>> Start RECORDS FOR PROCESSING

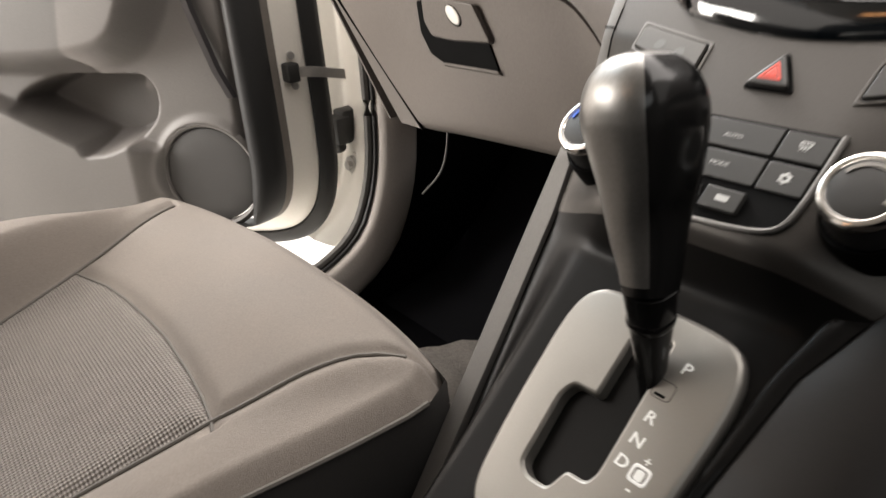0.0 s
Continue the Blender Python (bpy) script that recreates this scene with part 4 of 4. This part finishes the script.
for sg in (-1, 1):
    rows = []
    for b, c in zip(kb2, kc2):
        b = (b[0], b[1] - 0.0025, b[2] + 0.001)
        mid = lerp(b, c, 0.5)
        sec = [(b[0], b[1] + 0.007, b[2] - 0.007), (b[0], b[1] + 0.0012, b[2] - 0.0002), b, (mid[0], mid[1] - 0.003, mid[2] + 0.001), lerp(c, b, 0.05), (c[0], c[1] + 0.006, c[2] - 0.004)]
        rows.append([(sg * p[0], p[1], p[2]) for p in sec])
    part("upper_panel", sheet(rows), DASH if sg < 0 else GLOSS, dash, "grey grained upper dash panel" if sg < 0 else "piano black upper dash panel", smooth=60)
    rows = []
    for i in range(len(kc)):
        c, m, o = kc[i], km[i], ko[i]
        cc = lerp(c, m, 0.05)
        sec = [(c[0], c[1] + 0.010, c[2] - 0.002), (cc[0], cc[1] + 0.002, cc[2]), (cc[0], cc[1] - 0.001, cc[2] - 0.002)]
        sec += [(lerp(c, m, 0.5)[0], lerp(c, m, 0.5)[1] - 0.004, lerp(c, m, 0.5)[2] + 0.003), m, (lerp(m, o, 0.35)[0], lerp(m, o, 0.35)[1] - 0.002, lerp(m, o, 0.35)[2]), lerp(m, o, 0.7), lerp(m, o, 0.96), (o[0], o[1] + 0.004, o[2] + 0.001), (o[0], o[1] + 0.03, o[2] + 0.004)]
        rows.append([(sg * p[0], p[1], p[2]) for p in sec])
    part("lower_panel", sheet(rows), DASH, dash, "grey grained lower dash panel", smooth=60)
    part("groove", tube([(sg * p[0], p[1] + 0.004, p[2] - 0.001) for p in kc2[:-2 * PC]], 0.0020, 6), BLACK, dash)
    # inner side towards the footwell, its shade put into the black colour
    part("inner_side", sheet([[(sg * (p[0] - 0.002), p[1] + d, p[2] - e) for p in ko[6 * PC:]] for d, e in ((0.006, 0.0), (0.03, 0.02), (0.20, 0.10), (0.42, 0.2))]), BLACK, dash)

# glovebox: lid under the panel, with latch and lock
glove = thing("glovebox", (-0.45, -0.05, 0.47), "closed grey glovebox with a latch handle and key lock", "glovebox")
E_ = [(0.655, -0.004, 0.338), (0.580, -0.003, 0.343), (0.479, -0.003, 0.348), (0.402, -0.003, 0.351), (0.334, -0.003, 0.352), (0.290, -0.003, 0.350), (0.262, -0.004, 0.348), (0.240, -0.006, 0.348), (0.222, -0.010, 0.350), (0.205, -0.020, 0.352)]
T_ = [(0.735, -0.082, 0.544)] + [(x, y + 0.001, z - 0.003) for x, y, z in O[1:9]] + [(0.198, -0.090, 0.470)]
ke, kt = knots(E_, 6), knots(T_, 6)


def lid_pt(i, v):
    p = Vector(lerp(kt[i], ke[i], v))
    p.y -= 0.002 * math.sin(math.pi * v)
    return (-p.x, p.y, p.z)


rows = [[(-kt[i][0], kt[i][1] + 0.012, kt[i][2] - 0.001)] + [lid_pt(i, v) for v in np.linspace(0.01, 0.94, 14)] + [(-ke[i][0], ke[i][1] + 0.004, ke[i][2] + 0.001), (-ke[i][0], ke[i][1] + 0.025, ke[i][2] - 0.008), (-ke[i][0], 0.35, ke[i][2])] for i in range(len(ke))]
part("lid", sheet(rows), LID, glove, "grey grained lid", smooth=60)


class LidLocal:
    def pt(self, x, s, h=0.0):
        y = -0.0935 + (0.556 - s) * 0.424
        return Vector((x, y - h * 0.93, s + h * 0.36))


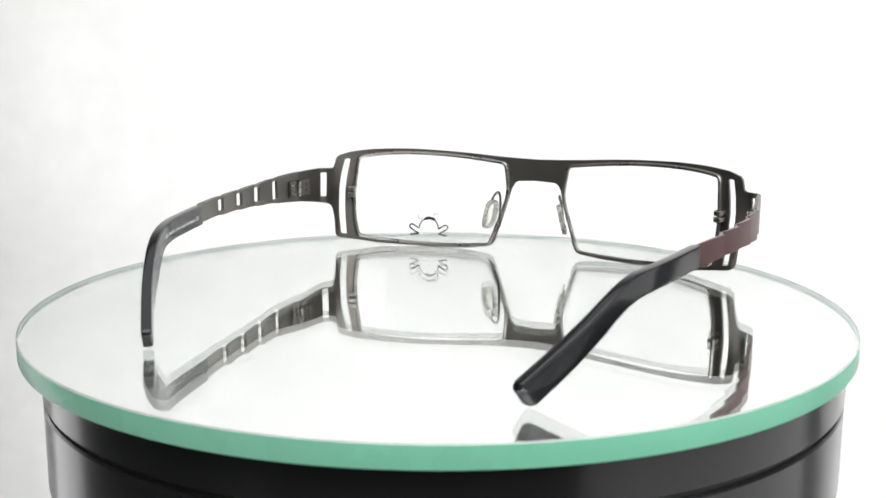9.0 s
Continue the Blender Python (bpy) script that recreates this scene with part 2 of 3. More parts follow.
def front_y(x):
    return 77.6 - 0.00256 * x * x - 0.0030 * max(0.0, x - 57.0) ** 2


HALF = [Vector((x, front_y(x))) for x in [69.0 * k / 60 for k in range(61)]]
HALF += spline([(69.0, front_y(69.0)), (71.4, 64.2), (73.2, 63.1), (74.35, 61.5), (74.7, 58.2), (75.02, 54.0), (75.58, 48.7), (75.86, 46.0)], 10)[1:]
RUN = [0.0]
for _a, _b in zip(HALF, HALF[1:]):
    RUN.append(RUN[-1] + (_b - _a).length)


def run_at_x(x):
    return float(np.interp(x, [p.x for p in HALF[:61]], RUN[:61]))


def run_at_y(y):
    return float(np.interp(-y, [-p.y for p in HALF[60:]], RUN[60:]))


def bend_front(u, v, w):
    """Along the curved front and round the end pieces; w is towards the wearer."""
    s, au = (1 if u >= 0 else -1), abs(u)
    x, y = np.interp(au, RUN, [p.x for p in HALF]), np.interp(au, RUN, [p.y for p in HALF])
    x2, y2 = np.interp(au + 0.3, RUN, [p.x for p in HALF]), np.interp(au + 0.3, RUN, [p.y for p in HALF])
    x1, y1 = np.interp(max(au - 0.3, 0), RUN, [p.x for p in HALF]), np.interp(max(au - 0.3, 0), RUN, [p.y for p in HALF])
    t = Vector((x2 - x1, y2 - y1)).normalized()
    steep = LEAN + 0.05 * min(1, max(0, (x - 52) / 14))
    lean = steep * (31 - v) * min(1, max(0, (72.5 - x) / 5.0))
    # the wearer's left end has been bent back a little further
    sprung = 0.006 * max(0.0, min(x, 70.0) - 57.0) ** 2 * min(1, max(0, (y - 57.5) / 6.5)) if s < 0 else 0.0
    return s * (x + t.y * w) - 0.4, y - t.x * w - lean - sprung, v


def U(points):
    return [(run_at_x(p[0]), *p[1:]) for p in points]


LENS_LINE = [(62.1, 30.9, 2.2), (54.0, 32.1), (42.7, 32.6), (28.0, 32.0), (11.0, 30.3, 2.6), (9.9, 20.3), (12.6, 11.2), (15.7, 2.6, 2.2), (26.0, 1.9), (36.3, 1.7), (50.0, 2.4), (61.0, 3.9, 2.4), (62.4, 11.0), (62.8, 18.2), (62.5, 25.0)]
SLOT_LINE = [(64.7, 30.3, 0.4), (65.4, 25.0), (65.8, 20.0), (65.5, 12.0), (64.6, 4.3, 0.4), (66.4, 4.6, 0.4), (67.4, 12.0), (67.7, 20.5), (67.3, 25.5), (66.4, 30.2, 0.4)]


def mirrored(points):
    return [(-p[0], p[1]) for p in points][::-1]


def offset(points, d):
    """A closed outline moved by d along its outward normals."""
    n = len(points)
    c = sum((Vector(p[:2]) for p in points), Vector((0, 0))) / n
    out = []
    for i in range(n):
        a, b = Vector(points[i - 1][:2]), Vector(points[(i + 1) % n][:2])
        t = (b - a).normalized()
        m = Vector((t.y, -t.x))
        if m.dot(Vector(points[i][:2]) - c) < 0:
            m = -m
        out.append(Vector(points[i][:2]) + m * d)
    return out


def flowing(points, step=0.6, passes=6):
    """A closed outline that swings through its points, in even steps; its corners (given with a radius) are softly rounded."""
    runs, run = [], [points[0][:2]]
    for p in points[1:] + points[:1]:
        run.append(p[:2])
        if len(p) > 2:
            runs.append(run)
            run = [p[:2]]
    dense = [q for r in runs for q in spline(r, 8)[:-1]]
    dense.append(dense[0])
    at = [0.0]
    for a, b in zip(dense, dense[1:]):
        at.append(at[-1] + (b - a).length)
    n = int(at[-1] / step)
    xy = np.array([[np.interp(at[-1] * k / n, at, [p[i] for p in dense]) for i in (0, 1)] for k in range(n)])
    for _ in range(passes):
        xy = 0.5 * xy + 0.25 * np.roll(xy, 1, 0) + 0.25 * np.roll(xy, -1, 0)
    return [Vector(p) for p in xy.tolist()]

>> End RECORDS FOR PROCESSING

- REQUEST
Find the string "this" in the entries above and return each line that holds it.

- FULL RESPONSE
Continue the Blender Python (bpy) script that recreates this scene with part 4 of 4. This part finishes the script.
Continue the Blender Python (bpy) script that recreates this scene with part 2 of 3. More parts follow.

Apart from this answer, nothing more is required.